2. With Intent to Defraud
The phrase "knowingly and with intent to defraud" is not defined by section 1030. Very little case law under section 1030 exists as to its meaning, leaving open the question of how broadly a court will interpret the phrase. On one hand, courts might interpret "intent to defraud" as requiring proof of the elements of common law fraud.[
FN2] On the other hand, courts might give more liberal meaning to the phrase "intent to defraud" and allow proof of mere wrongdoing or dishonesty to suffice.
In examining the phrase "to defraud" in the mail and wire fraud statutes,[
FN3]
the Supreme Court rejected the notion that every "scheme or artifice that in its necessary consequence is one which is calculated to injure another [or] to deprive him of his property wrongfully" constitutes fraud under the mail fraud provision. Fasulo v. United States, 272 U.S. 620, 629 (1926). In
Fasulo, the court stated that "broad as are the words 'to defraud,' they do not include threat and coercion through fear or force."
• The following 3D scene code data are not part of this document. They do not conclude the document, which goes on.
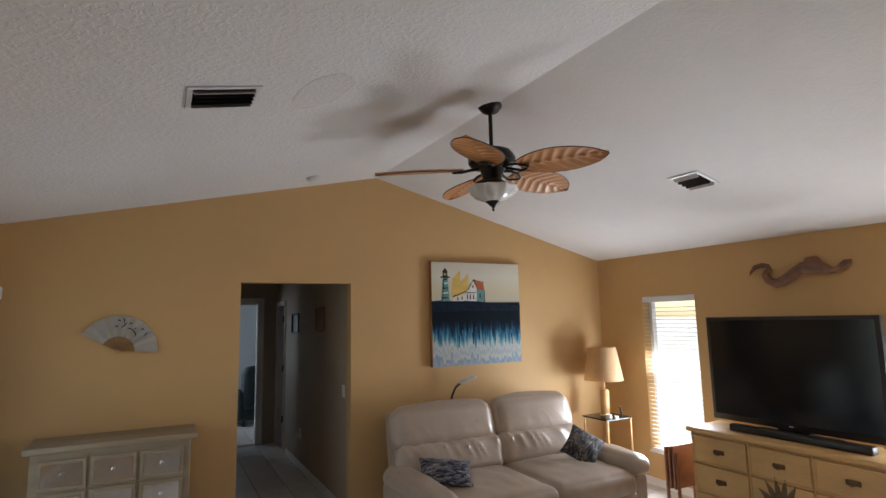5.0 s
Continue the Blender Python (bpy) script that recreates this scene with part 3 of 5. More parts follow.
for i in range(5):
    turn = pose(0, 0, 0.250, 0, 0, -61 + 72 * i) @ pose(0, 0, 0, -13)
    bm = blade_mesh()
    bm.transform(turn)
    bl = part("blade", bm, M_BLADE, fan, "carved leaf-shaped teak blade")
    edge = bmesh.new()
    pts = []
    for s in range(0, 45):
        u = s / 44
        half = 0.018 + 0.128 * math.sin(math.pi * min(1, u * 0.92 + 0.08)) ** 0.75
        if u > 0.86:
            half *= math.sqrt(max(0.0, 1 - ((u - 0.86) / 0.145) ** 2))
        pts.append((0.185 + 0.555 * u, half, -0.022 * u * u))
    add_tube(edge, [turn @ Vector(p) for p in pts] + [turn @ Vector((x, -y, z)) for x, y, z in pts[::-1]], 0.0032, 6)
    part("blade_edge", edge, M_BLADE_EDGE, bl)
    arm = bmesh.new()
    for sy in (-1, 1):
        add_tube(arm, [turn @ Vector(p) for p in ((0.09, 0.012 * sy, 0.012), (0.14, 0.035 * sy, 0.006), (0.19, 0.045 * sy, -0.006), (0.235, 0.02 * sy, -0.010), (0.25, 0.0, -0.011))], [0.010, 0.009, 0.008, 0.007, 0.006], 8)
    part("blade_arm", arm, M_BRONZE, bl, "scrolled dark bronze blade bracket")
bm = bmesh.new()
n = 60
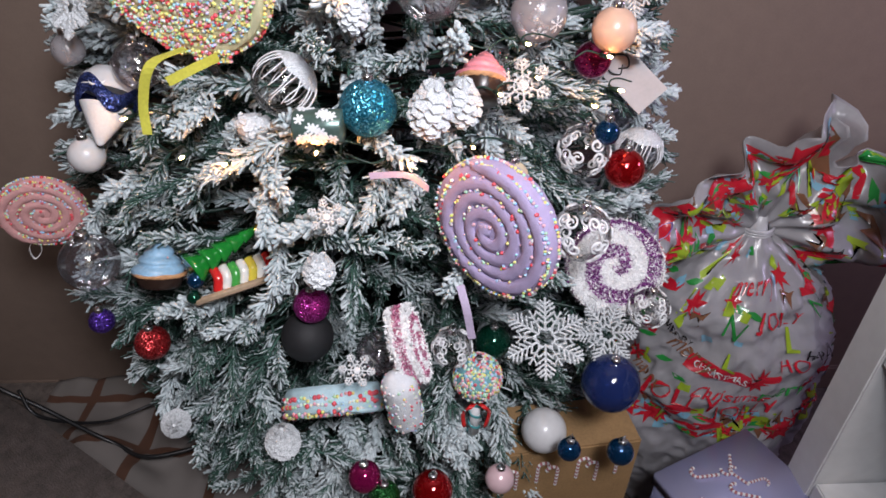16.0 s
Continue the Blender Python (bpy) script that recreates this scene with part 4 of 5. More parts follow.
def jar_ornament(place, r, label):
    """Clear glass pear-shaped ornament with a green glitter collar and glass rings."""
    root = empty("glass_jar_ornament", place, pose(*place, 0, 26, 0), label, "glass ornament", HANG)
    bm = bmesh.new()
    lathe(bm, [(r * q, r * z) for q, z in ((0.0, -1.12), (0.4, -1.06), (0.75, -0.82), (0.97, -0.35), (1.0, 0.1), (0.9, 0.52), (0.66, 0.86), (0.36, 1.06), (0.26, 1.15))], 40)
    part("shell", bm, GLASS, root)
    bm = bmesh.new()
    lathe(bm, [(r * q, r * z) for q, z in ((0.93, 0.46), (0.91, 0.53), (0.8, 0.71), (0.67, 0.87), (0.5, 1.0))], 40)
    part("glitter_collar", bm, G_GREEN, root, "green glitter collar")
    # added green bowl paints the dark reflection in the bottom of the glass
    bm = bmesh.new()
    lathe(bm, [(0.0, -1.14 * r), (0.41 * r, -1.08 * r), (0.6 * r, -0.97 * r), (0.7 * r, -0.89 * r)], 40)
    part("base", bm, S_GREEN, root, "dark green bowl standing in for a reflection")
    for lon, z in ((4.45, 0.05), (5.3, 0.25), (4.3, -0.42), (4.4, -0.8)):
        bm = bmesh.new()
        q = r * 1.02 * math.sqrt(1 - 0.8 * z * z)
        c = Vector((math.cos(lon) * q, math.sin(lon) * q, z * r))
        m = facing(c, (math.cos(lon), math.sin(lon), 0))
        tube(bm, [m @ Vector((0.21 * r * math.cos(a), 0.21 * r * math.sin(a), 0)) for a in [k * 0.4488 for k in range(14)]], 0.07 * r, 6, closed=True)
        part("glass_ring", bm, SILVER, root, "silver rhinestone ring")
    cap_and_hook(root, r * 1.2, 1.4, 0.03, WHITE_SATIN)
    keep_clear(place, r * 1.1)


jar_ornament((-0.262, 0.637, 1.238), 0.0400, "clear glass ornament with green glitter collar and rings")


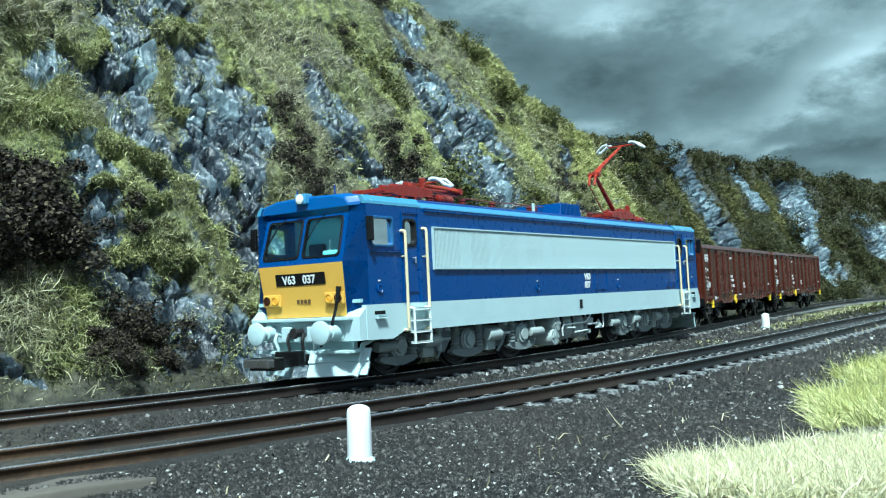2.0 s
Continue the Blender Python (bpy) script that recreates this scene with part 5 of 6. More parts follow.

Id. at 628. Instead, the Supreme Court placed emphasis on the central role of
deception to the concept of fraud—"the words 'to defraud' ... primarily mean to cheat, ... usually signify the deprivation of something of value by trick, deceit, chicane, or overreaching, and ... do not extend to theft by violence, or to robbery or burglary."
Id. at 627 (construing
Hammerschmidt v. United States, 265 U.S. 182 (1924)).
A broader alternative definition can be found in
Shurgard Storage Centers, Inc. v. Safeguard Self Storage, Inc., 119 F.Supp.2d 1121, 1123 (W.D. Wash. 2000), a civil case involving section 1030(a)(4). In that case, the court favored an expansive interpretation of "intent to defraud." In denying the defendant's motion to dismiss, the court held that the word "fraud" as used in section 1030(a)(4) simply means "wrongdoing" and does not require proof of the common law elements of fraud.
Id. at 1126 (construing
United States v. Czubinski, 106 F.3d 1069, 1078 (1st Cir. 1997)). Thus, the plaintiff stated a sufficient cause of action under section 1030(a)(4) by alleging that the defendant participated in "dishonest methods to obtain the plaintiff's secret information."
Id.
Shurgard does not directly address the Supreme Court decision in
Fasulo, but nevertheless provides some basis for interpreting "fraud" in its broadest sense (i.e., finding "fraud" when there is evidence of "wrongdoing," as opposed to requiring proof of "trick, deceit, chicane, or overreaching").
Cf. 132 Cong. Rec. S4072-02, 99th Cong., 2d. Sess. (1986) ("The acts of 'fraud' that we are addressing in proposed § 1030(a)(4) are essentially thefts in which someone uses a [protected computer] to wrongly obtain something of value from another").
In discussing the creation of section 1030(a)(4), Congress specifically noted that "[t]he scienter requirement for this subsection, 'knowingly and with intent to defraud,' is the same as the standard used for
18 U.S.C. § 1029 relating to credit card fraud."
See S. Rep. No. 99-432, at 10,
reprinted in 1986 U.S.C.C.A.N. 2479, 2488. Interestingly, despite having specifically discussed the mail and wire fraud statutes in the context of section 1030(a)(4), the Committee did not relate the scienter requirement of the term "to defraud" to the use of the term in the mail and wire fraud statutes, leaving open the question of whether the meaning and proof of "to defraud" is the same for sections 1030(a)(4) and 1029, as it is for the mail and wire fraud statutes. As it is, there are no reported cases discussing the meaning of "to defraud" under section 1029.